**Task directions**:
Scan the lines below for the string "target" and copy every one that has it.

**Data section**:
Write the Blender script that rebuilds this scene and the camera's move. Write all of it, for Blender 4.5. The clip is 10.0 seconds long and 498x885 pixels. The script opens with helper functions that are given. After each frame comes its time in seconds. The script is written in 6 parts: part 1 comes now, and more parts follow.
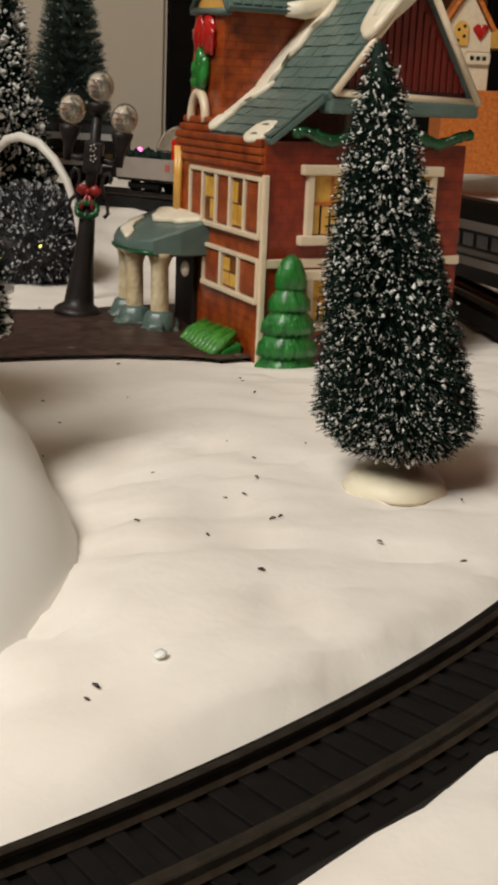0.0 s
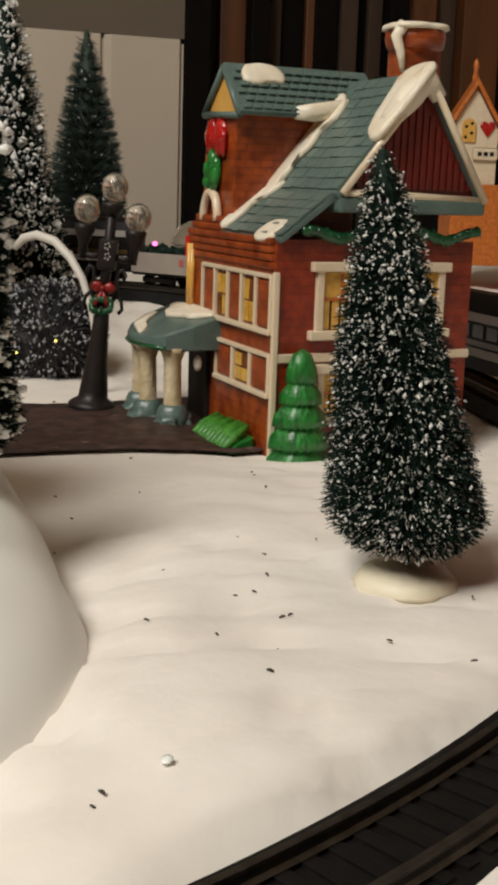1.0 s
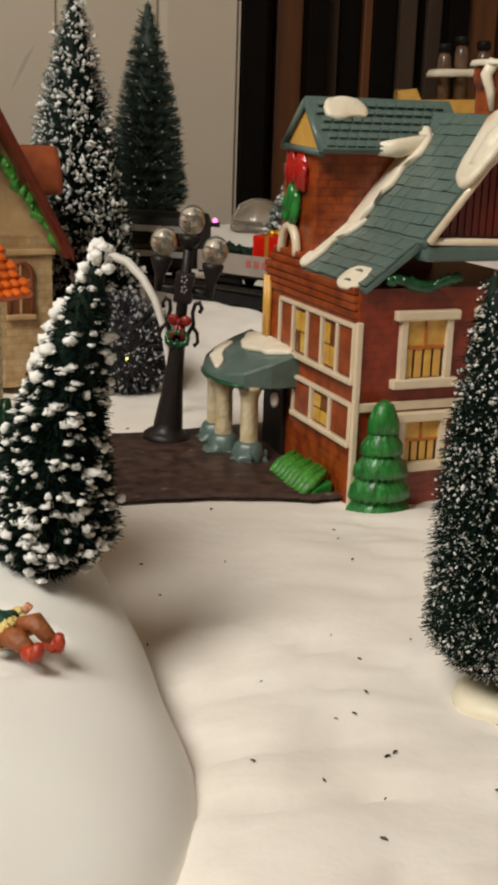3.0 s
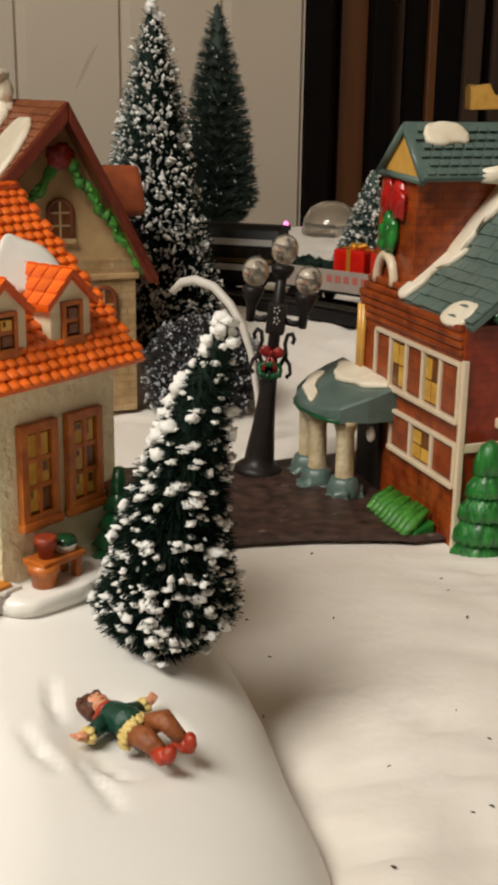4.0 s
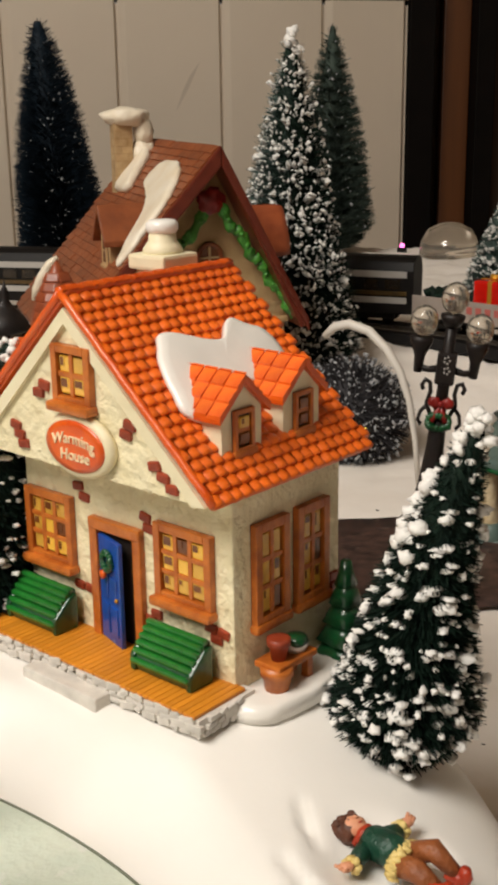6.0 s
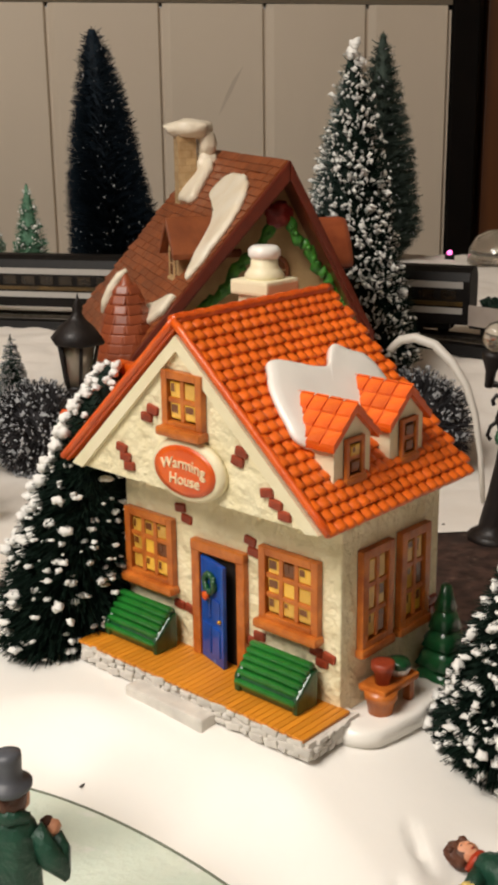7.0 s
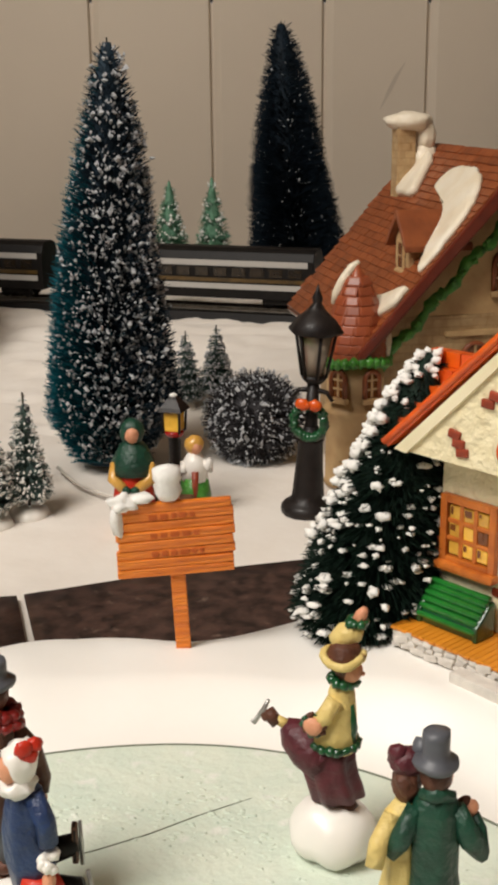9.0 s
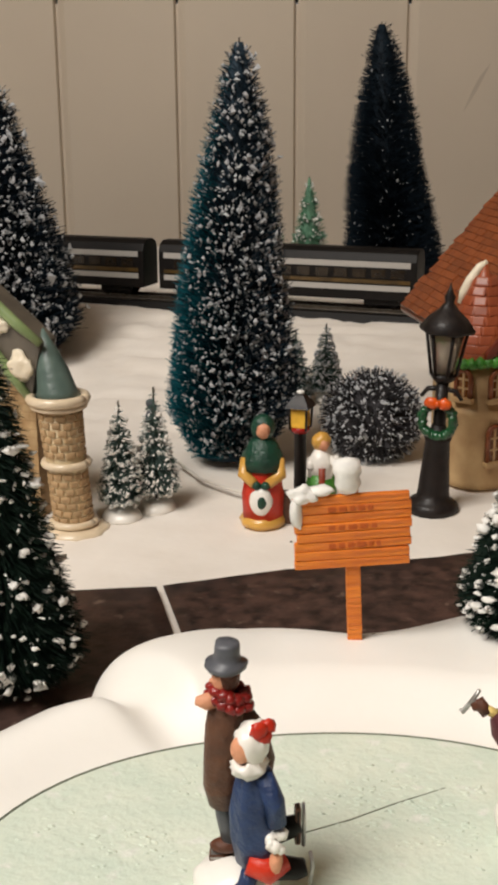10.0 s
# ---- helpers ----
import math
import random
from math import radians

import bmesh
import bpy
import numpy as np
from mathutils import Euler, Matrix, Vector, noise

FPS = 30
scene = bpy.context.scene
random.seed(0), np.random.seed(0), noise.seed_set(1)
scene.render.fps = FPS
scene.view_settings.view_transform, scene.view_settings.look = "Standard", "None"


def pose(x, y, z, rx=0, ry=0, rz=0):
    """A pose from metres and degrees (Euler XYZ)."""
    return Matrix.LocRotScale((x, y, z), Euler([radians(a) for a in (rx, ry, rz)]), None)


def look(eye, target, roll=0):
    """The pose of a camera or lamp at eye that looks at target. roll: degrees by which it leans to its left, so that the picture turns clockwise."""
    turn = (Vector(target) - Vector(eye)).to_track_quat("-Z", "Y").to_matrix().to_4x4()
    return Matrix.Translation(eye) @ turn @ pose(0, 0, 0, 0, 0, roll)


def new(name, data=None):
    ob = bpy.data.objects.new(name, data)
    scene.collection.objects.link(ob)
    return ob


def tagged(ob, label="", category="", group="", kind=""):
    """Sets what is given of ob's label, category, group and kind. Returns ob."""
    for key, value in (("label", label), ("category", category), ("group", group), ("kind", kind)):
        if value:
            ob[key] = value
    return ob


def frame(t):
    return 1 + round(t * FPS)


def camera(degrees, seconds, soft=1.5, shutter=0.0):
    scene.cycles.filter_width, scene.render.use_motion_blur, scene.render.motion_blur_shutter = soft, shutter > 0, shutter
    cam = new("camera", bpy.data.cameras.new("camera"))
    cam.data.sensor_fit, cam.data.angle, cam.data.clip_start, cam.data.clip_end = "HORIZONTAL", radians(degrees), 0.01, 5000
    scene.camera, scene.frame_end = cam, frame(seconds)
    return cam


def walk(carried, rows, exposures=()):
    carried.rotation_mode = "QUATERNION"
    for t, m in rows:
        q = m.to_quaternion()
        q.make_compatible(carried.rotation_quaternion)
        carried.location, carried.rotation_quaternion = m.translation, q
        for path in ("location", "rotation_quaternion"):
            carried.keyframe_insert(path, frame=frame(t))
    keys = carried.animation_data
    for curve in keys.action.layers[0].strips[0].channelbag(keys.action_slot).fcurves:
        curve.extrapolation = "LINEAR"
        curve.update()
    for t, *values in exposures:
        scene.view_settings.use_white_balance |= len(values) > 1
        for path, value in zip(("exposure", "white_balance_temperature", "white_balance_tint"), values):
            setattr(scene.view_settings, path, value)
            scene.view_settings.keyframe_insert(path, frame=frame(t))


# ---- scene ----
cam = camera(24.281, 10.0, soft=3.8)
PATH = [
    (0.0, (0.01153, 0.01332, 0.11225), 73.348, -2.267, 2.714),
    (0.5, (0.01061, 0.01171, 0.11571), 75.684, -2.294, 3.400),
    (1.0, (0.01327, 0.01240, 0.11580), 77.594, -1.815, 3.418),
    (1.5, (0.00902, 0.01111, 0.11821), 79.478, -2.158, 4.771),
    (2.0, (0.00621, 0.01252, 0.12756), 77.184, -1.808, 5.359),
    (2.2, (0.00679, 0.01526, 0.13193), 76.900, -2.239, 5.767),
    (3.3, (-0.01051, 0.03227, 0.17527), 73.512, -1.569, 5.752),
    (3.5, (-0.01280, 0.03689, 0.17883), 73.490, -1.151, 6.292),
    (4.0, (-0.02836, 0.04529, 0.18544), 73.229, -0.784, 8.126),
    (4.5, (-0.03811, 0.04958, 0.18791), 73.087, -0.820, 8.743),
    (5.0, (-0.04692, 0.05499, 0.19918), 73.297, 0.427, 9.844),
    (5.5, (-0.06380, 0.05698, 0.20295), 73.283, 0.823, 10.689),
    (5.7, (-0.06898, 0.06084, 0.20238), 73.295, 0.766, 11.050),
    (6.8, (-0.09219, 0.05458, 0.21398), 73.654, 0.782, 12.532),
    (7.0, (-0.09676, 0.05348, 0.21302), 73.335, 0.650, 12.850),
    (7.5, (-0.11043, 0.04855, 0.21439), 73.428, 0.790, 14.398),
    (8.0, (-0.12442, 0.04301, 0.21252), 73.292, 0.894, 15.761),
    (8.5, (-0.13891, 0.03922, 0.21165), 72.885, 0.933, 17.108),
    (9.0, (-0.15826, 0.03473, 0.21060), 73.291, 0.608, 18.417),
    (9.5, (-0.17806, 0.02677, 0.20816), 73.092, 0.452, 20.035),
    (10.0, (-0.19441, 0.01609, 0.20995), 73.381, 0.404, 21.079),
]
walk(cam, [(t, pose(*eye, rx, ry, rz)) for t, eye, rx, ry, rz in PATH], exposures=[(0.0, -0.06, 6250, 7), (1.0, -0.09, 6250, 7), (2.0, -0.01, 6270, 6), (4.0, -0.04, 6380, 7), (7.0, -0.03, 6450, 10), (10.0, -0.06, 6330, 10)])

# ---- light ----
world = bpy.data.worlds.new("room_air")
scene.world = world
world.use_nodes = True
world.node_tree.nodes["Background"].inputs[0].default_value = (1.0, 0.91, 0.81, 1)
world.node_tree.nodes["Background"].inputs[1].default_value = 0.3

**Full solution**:
def look(eye, target, roll=0):
    """The pose of a camera or lamp at eye that looks at target. roll: degrees by which it leans to its left, so that the picture turns clockwise."""
    turn = (Vector(target) - Vector(eye)).to_track_quat("-Z", "Y").to_matrix().to_4x4()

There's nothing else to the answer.